Brian Blum
July 17, 2018, Updated July 19, 2018

Running a background check for a sensitive job in an investment bank, government office or large corporation traditionally takes 10 to 15 days. In today’s fast-moving world, where a tweet can change everything in a matter of seconds, that’s too long.

Shlomo Mirvis saw that background checks were done manually at an Israeli intelligence firm he worked for. “The world of background checks hardly changed in the last 40 years,” he tells ISRAEL21c.

In 2014, Mirvis founded Intelligo, which uses artificial intelligence (AI) to automate the background-check process. The company’s key product, Clarity, can return initial results within an hour and have a full report on a client’s desk in two days.

Moreover, the report Clarity produces is not the 40-page behemoth that leading background-check companies typically deliver. “It’s more like an interactive NSA system in your office. It has a beautiful management dashboard that highlights the most important data,” Mirvis explains. “You then click to drill down.”

Intelligo CEO Shlomo Mirvis. Photo: courtesy

Making sense of data has always been a challenge in the background-check business, but it’s even more critical today, when AI can crawl through millions of data points across the Internet. Processing all that information used to be a liability, overwhelming the human beings running the checks with irrelevant items. But all that data “is a tremendous asset to AI,” Mirvis says.

Indeed, AI shines the brightest when it can make connections and identify patterns in the way that only a machine can. AI-powered tools like Clarity increase clients’ odds of finding “needles in the haystack,” Mirvis adds.

Another AI advantage: it can check and recheck a target’s background automatically, ensuring that any red flags on individuals or companies are discovered in real time.

Clarity’s sweet spot is what’s known in the banking world as KYC – “Know Your Client” – a regulatory requirement aimed at preventing money laundering. It’s not intended so much for small personal accounts (although banks have to run simple background checks for those, as well) but rather for large investors and big corporations.

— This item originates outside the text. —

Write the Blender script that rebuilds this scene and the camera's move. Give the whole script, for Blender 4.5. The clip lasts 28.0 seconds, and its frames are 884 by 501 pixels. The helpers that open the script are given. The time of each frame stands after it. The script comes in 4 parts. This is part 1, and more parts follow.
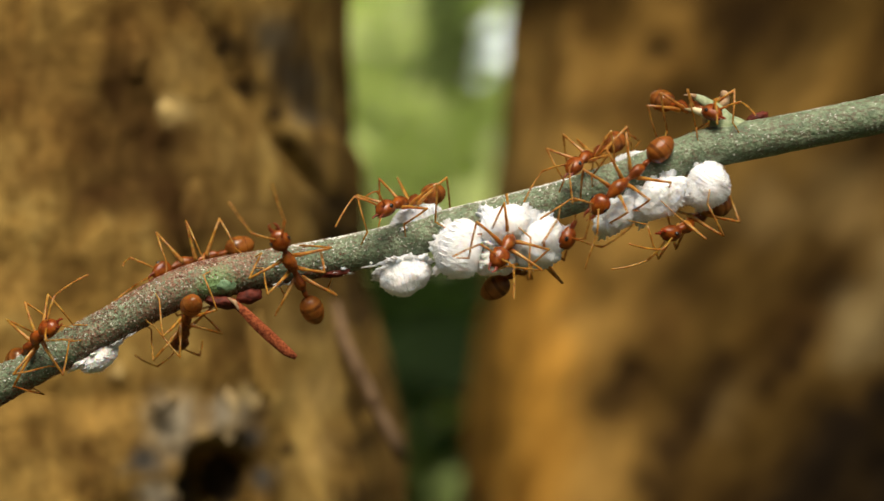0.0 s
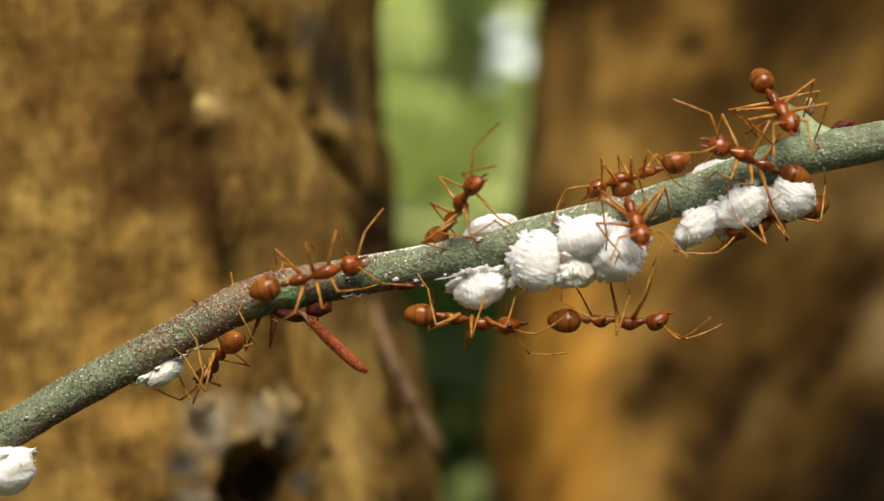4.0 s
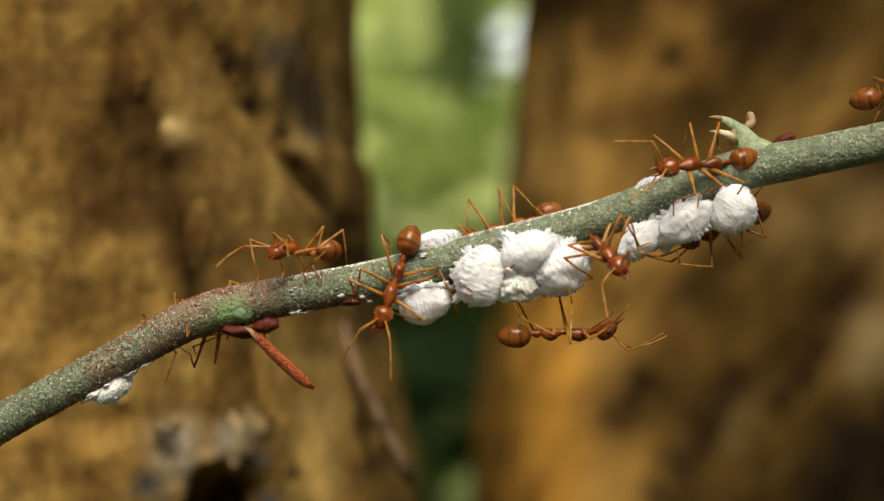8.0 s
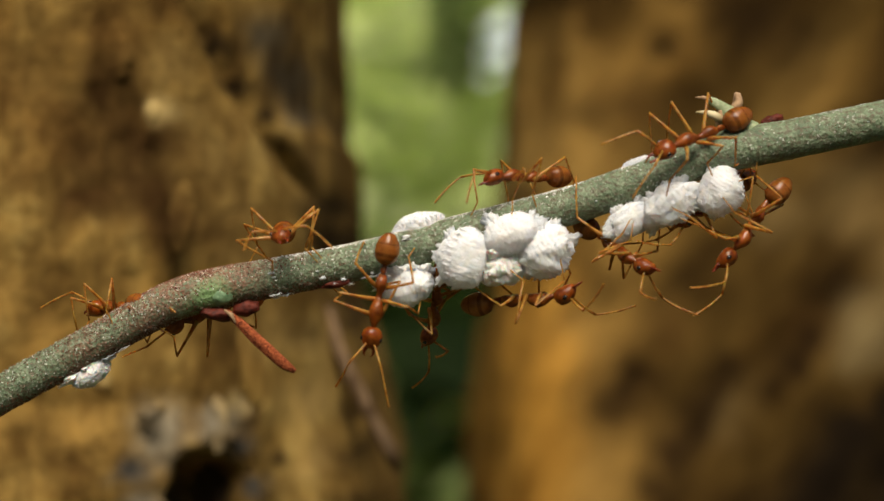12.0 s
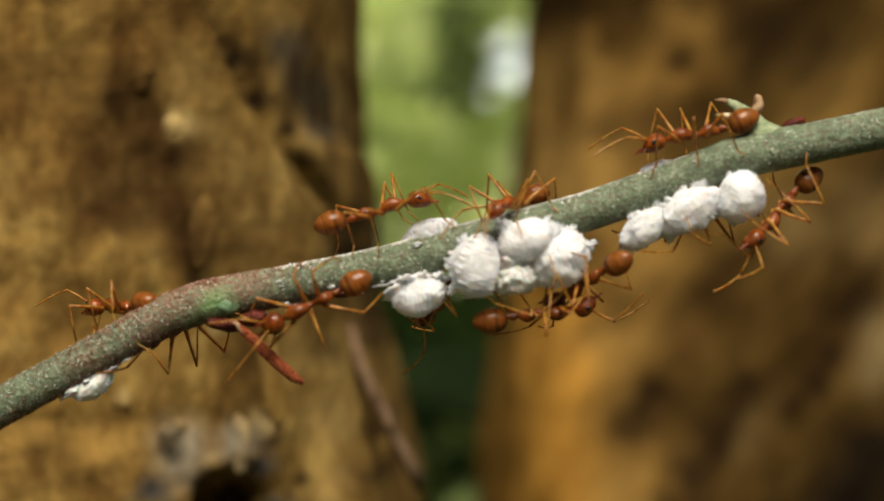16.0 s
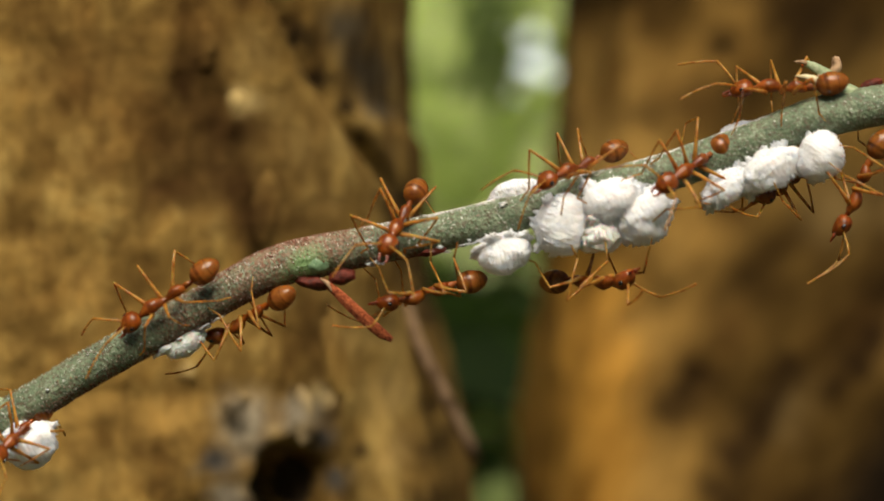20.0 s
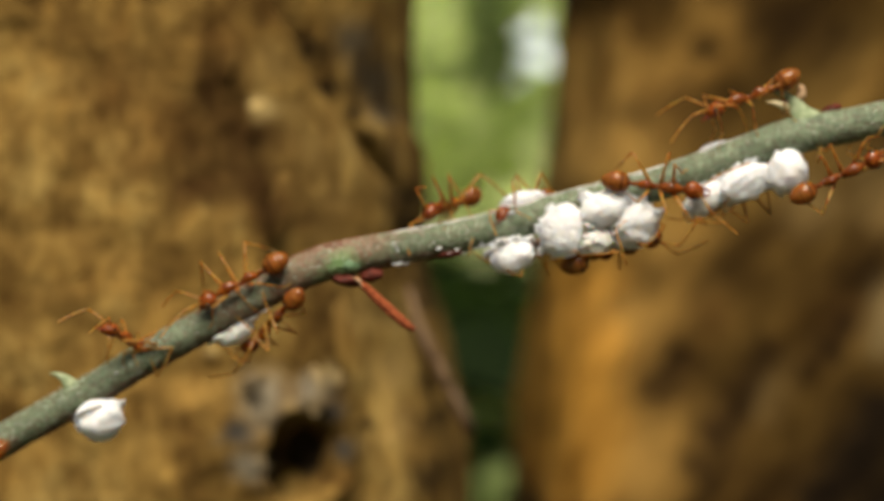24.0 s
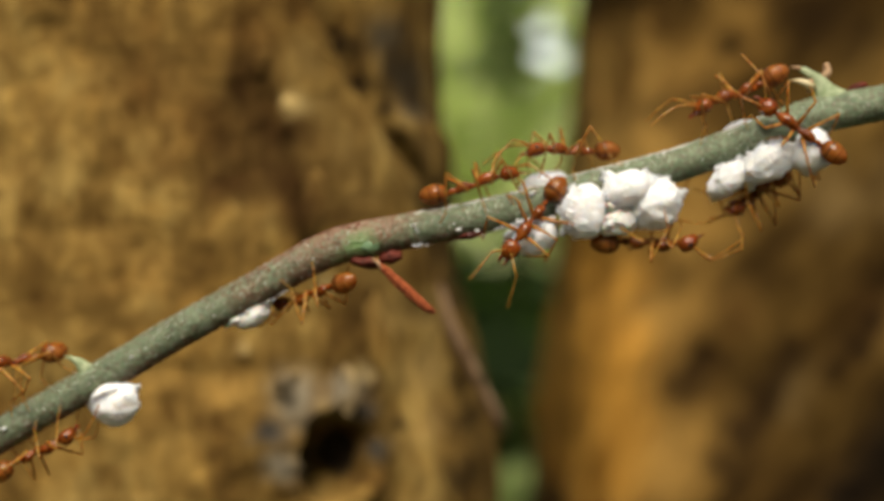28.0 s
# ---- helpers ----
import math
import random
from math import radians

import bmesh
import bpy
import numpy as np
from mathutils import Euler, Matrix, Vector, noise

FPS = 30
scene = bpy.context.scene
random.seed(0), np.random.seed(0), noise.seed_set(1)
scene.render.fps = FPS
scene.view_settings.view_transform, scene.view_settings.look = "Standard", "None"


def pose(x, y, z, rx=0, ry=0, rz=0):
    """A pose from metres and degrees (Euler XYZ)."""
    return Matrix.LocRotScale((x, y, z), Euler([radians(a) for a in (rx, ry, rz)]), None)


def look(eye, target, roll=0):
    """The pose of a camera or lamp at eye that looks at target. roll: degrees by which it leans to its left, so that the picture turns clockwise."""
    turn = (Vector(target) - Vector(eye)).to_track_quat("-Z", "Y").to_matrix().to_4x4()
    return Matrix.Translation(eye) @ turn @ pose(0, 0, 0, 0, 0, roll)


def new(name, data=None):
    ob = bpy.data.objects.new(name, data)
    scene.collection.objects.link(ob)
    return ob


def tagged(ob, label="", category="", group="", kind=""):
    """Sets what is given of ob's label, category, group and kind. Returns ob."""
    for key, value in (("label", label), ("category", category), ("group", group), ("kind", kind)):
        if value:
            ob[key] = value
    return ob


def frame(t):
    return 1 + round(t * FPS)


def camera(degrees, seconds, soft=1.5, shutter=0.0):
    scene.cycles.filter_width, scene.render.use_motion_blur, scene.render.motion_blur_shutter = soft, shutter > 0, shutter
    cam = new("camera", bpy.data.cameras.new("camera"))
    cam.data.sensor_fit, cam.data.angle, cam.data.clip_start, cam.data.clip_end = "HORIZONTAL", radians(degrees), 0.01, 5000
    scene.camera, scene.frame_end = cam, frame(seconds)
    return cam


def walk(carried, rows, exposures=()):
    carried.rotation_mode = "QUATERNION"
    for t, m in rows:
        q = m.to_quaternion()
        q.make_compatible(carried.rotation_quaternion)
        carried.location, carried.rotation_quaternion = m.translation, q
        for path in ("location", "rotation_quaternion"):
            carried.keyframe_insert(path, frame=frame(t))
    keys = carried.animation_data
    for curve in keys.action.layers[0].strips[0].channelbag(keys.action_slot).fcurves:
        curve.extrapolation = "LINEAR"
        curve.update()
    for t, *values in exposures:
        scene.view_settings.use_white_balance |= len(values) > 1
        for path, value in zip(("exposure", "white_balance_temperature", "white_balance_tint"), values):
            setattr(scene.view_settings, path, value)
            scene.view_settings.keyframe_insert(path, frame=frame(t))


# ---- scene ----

“The problem is, KYC is a burden on clients,” Mirvis says. “It’s something they have to do but they don’t really want to do. We wanted to create a way for background checks to serve the client and not be a burden.”

Clarity dives deep into search engines, social media, blogs and a wide variety of databases to capture information. Most of it comes via Intelligo’s own web scrapers, although the company does buy some data from third parties.

The Intelligo team in Petah Tikva. Photo: courtesy

Intelligo signaled in November of last year that it would be putting a greater emphasis on homeland security. The company signed up Michael McConnell, a former director of the US National Security Agency, and Pinhas Buchris, who headed the IDF’s exclusive 8200 Unit, to serve on its advisory board. Buchris was also the managing director of the Israeli Ministry of Defense from 2007 to 2010.

National security is a big niche. The US government has a security-clearance backlog of more than 700,000 applicants and is paying billions of dollars for employees already on the payroll but yet to be cleared.

“What I have learned in all of my years of experience both in the military and in the private sector, comes down to one thing – people,” Buchris said. “Selecting the right people at the right time is critical … Intelligo provides this information, allowing for total transparency throughout the due-diligence process.”

Intelligo charges clients on a Service as a Software (SaaS) basis and, even though Clarity was only recently released as a for-sale product, “some clients who had been beta testing it insisted on paying for the product,” Mirvis tells ISRAEL21c.

Intelligo is based in Petah Tikva and has a staff of 38. The company raised $5.7 million in October 2017 as part of a Series A round from New York-based investment firm Governing Dynamics and Eileen Murray, co-CEO at Bridgewater Associates.

The investors were impressed not only by the Clarity technology but by Intelligo’s customer base. “Some of the largest investment banks are our clients,” Mirvis says.

Intelligo is focusing on the United States for now, although Mirvis says the company “is getting a lot of interest from Europe and especially from the UK. We hope to expand there by the end of 2018.”

“Automating this level of research was always considered the unattainable holy grail,” Mirvis told the tech website Tech.eu after closing the Series A round. The launch of Clarity “fulfills our vision of bringing due diligence into the 21st century.”